Melbourne Festival
45downstairs,
Oct 12 to 28, 2012
Reviewer: Kate Herbert
Stars:****
Te Kohe Tuaka as Michel James Manaia
NEW ZEALAND ACTOR, TE KOHE TUHAKA, with his formidable muscularity, blazing, dark eyes and sensitive portrayal of a man on the edge of violence and despair, is a powerful presence as Michael James Manaia in John Broughton’s 1991 play.

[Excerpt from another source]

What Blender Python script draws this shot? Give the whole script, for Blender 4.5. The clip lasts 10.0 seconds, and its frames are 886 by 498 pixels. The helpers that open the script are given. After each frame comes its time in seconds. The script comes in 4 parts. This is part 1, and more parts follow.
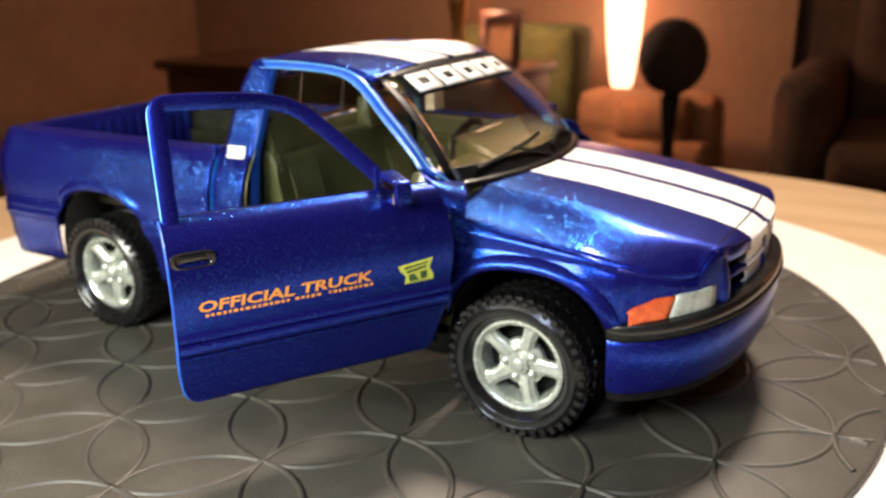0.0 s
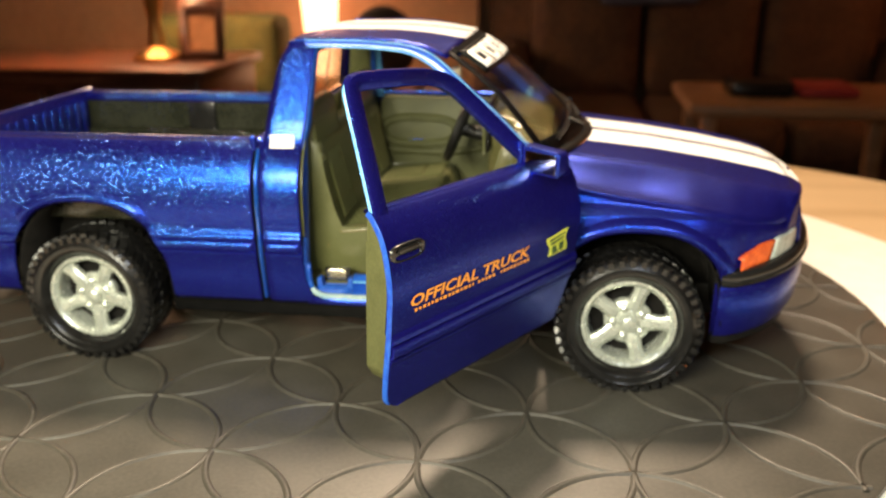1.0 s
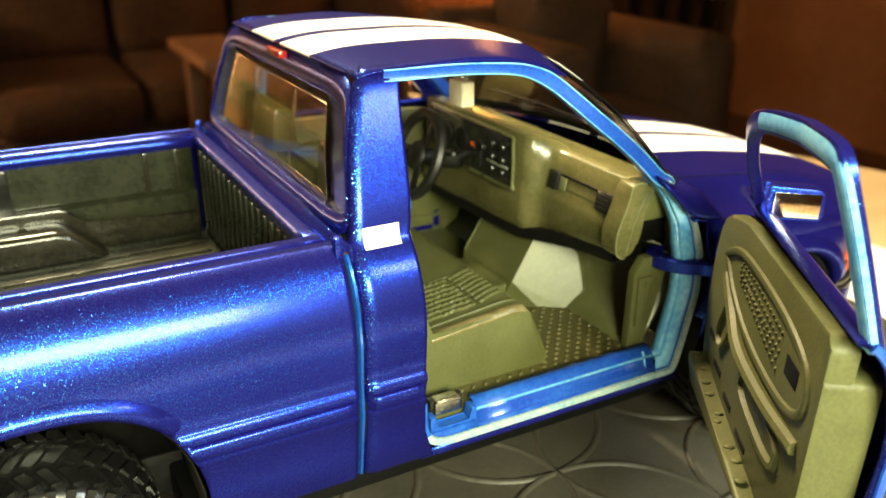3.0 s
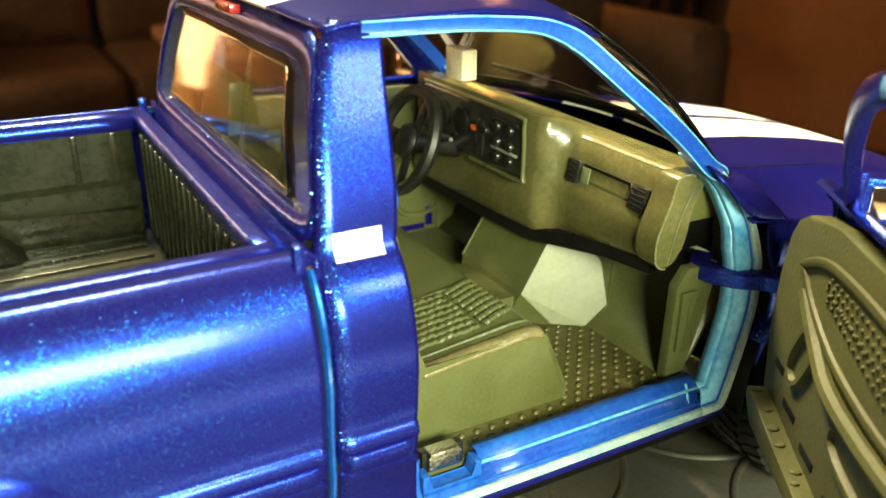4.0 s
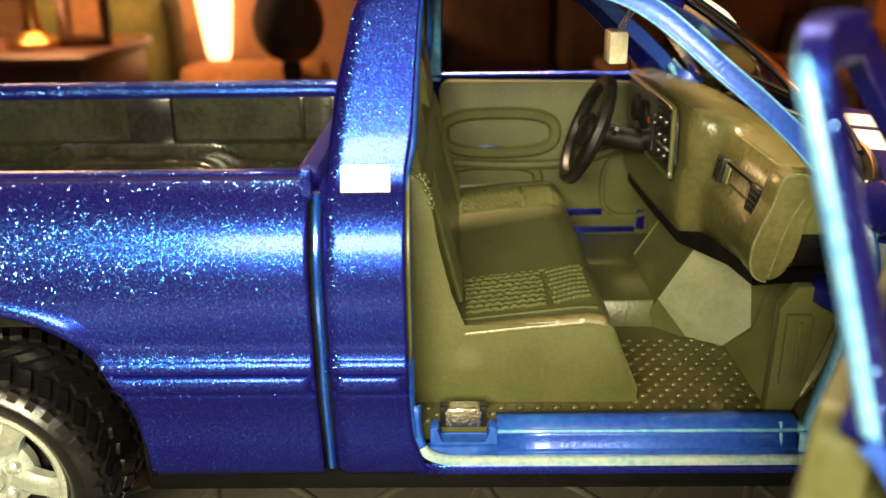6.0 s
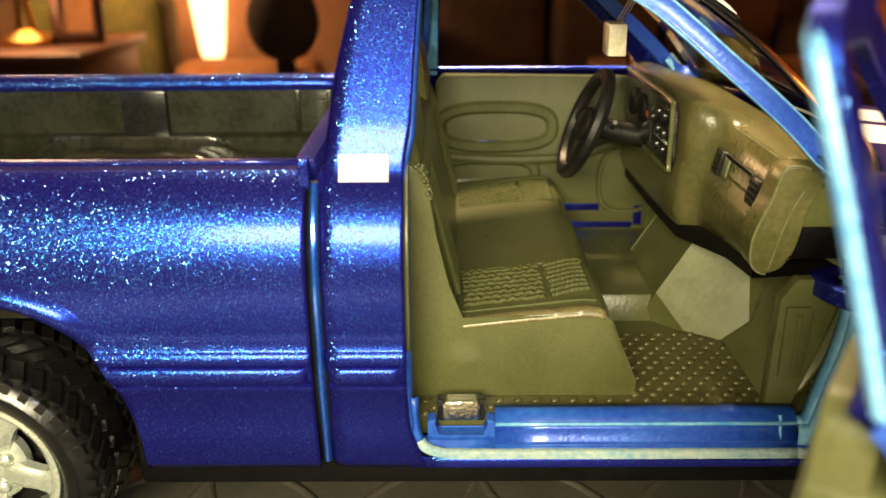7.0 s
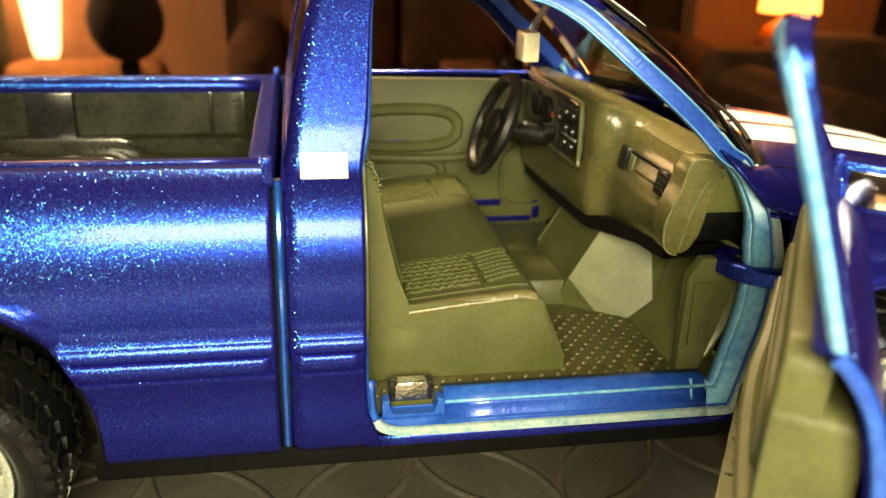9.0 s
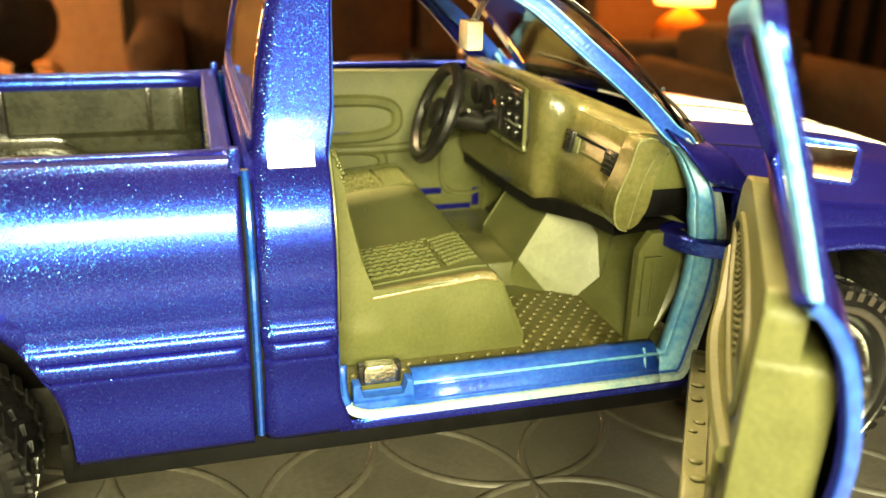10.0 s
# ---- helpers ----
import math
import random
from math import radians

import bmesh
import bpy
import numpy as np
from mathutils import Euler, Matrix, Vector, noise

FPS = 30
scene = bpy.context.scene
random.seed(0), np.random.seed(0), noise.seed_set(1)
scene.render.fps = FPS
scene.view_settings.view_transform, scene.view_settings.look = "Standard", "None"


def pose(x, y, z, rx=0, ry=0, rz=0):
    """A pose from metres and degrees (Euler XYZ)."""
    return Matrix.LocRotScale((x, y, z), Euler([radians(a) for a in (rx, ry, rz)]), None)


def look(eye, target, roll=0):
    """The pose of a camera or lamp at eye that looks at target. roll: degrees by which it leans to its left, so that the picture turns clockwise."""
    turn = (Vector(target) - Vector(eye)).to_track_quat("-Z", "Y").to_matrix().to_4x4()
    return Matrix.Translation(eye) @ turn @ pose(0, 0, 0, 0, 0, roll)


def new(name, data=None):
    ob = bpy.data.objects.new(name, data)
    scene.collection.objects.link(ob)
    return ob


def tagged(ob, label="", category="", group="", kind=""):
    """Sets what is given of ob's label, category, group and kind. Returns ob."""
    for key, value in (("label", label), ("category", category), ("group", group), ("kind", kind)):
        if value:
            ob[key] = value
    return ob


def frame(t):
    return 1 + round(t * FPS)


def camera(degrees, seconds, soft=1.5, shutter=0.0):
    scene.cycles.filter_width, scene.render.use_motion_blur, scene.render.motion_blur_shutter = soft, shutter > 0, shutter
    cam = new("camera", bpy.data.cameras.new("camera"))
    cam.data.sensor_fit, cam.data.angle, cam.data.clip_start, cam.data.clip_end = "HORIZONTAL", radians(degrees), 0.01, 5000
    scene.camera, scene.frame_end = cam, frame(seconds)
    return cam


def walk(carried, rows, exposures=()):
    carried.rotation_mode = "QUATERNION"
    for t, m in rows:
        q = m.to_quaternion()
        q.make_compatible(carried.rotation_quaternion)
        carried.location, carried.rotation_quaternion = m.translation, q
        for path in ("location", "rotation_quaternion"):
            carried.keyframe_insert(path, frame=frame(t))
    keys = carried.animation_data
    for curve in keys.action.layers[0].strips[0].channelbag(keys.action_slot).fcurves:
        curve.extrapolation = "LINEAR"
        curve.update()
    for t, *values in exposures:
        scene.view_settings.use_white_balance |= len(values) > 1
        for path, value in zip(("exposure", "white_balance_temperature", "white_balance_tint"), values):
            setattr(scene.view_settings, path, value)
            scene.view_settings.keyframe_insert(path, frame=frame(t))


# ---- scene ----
cam = camera(54.8, 10.0, soft=1.5)
cam.data.dof.use_dof = True
cam.data.dof.focus_distance = 0.152
cam.data.dof.aperture_fstop = 24.0
# seconds, stops, kelvin, tint
EXPOSURES = [(0, 0.0, 5500, 15), (0.5, 0.08, 5750, 16), (1, 0.03, 6200, 12), (1.5, 0.26, 7100, 8), (2, 0.34, 7100, 4), (2.5, 0.5, 6850, 0), (2.7, 0.54, 6750, -2), (4.0, 0.84, 6500, -12),
             (4.5, 0.74, 6700, -10), (5.0, 0.28, 6700, -8), (5.5, 0.22, 7250, 2), (6.0, 0.22, 7250, 6), (7.5, -0.02, 7250, 8), (8.0, -0.12, 7250, 5), (8.5, -0.08, 7450, 5),
             (9.0, 0.28, 7600, 2), (9.5, 1.04, 7950, -5), (10.0, 1.25, 8200, -8)]
PATH = [
    (0, (0.17307, -0.25427, 0.12682), (0.03216, -0.00660, 0.03300), -1.06),
    (0.5, (0.12424, -0.27370, 0.12321), (0.02709, -0.00661, 0.02717), -0.54),
    (1, (0.06199, -0.28915, 0.12339), (0.02278, -0.00837, 0.02527), -0.43),
    (1.5, (-0.01035, -0.28628, 0.12444), (0.02017, -0.00510, 0.02440), -0.89),
    (2, (-0.05597, -0.25651, 0.12680), (0.02540, 0.01249, 0.02183), -0.63),
    (2.5, (-0.08034, -0.21832, 0.13247), (0.04531, 0.03017, 0.02084), -0.61),
    (4, (-0.06191, -0.15118, 0.11698), (0.07371, 0.08944, -0.00011), 0.63),
    (4.5, (-0.04148, -0.16056, 0.11284), (0.04087, 0.10602, 0.00258), -0.17),
    (5, (-0.01559, -0.16678, 0.11107), (0.00933, 0.11267, 0.00483), -1.12),
    (5.5, (-0.00550, -0.16997, 0.10831), (-0.01181, 0.11067, 0.00247), -1.23),
    (6, (-0.00538, -0.17326, 0.10584), (-0.00979, 0.10787, 0.00122), -0.80),
    (7.5, (-0.00801, -0.17252, 0.10409), (-0.00679, 0.10863, -0.00057), -0.05),
    (8, (-0.01174, -0.17518, 0.10473), (-0.00121, 0.10564, -0.00029), 0.60),
    (8.5, (-0.01642, -0.17842, 0.10648), (0.01074, 0.10147, 0.00196), 1.10),
    (9, (-0.02270, -0.18198, 0.10587), (0.02642, 0.09531, 0.00246), 1.52),
    (9.5, (-0.02975, -0.18341, 0.10674), (0.03791, 0.08952, 0.00219), 1.15),
    (10, (-0.03220, -0.18410, 0.10489), (0.04663, 0.08602, 0.00089), 1.25),
]
walk(cam, [(t, look(eye, target, roll)) for t, eye, target, roll in PATH], EXPOSURES)

# ---- world and lamps ----
world = bpy.data.worlds.new("dim_room")
world.use_nodes = True
world.node_tree.nodes["Background"].inputs[0].default_value = (1.0, 0.72, 0.45, 1)
world.node_tree.nodes["Background"].inputs[1].default_value = 0.01
scene.world = world


def area_lamp(name, at, aim, w, h, watts, colour):
    data = bpy.data.lights.new(name, "AREA")
    data.shape, data.size, data.size_y = "RECTANGLE", w, h
    data.energy, data.color = watts, colour
    ob = new(name, data)
    ob.matrix_world = look(at, aim)
    return ob


def point_lamp(name, at, radius, watts, colour):
    data = bpy.data.lights.new(name, "POINT")
    data.shadow_soft_size, data.energy, data.color = radius, watts, colour
    ob = new(name, data)
    ob.location = at
    return ob


KEY = (1.0, 0.925, 0.66)
area_lamp("work_light", (-0.050, -0.360, 0.180), (-0.005, -0.03, 0.05), 0.16, 0.075, 3.0, KEY)
# added fill for the open door and nose; no known lamp stands here
area_lamp("side_fill_light", (0.17, -0.40, 0.30), (0.05, -0.03, 0.04), 0.07, 0.07, 0.7, (0.9, 0.95, 1.0))
pendant = area_lamp("pendant_light", (0.05, 0.72, 1.30), (0.03, 0.0, 0.0), 0.24, 0.24, 7.4, (1.0, 0.75, 0.49))
pendant.data.spread = radians(70)
point_lamp("amber_lamp_bulb", (1.48, 2.20, 0.14), 0.04, 3.0, (1.0, 0.34, 0.08))
point_lamp("dresser_lamp_bulb", (-1.12, 2.14, 0.25), 0.05, 9.0, (1.0, 0.66, 0.36))


# ---- materials ----
COAT, COAT_ROUGH = 0.14, (0.10, 0.19)


def material(name):
    m = bpy.data.materials.new(name)
    m.use_nodes = True
    nt = m.node_tree
    return m, nt, nt.nodes["Principled BSDF"]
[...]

With bold and unsentimental
self-narration, Tuhaka imbues the story with an ominous undercurrent of mania
and rage as he leads us through Michael’s early life with his war veteran,
Maori father and English mother and extended Maori family.
After a gentle beginning,
the production, directed by Nathaniel Lees, escalates into compelling,
passionate, physical storytelling when Tuhaka navigates into the horrors of jungle
warfare in 1960s Vietnam, then back to New Zealand where life throws him a
different, confronting predicament.
Broughton’s script could
possibly benefit from contracting and editing Michael’s life before the war, in
order to jettison us sooner into his more dramatic, personal conflicts in
Vietnam and his inability to deal with a colourless life back home, without an enemy
to fight.
Tuhaka weaves playfulness
into Michael’s darkness as, with boyish glee and astonishing athleticism, he
leaps on and off a high platform, paddles a raft and gets up to pranks with his
beloved little brother, Mattie.
However, we are
constantly aware of grim layers lurking beneath his tough surface, as he snarls
at memories of his father’s drunken violence, hints at dark secrets and apologises
to his absent wife, Lizzy, for an unknown sin – or is it a crime?
Tuhaka, with his bold and
impassioned performance, captures the fractured life and psychology of a young
man whose hopes and dreams of a family life were destroyed by War.
Lees direction is robust
and energetic and the sparse design of wooden platforms (Daniel Williams) focuses
our attentions purely on Tuhaka and his physical presence.
Despite Broughton’s opening
scenes being too wordy and prolonged, this is a production with heart
and a riveting, committed performance from Tuhaka.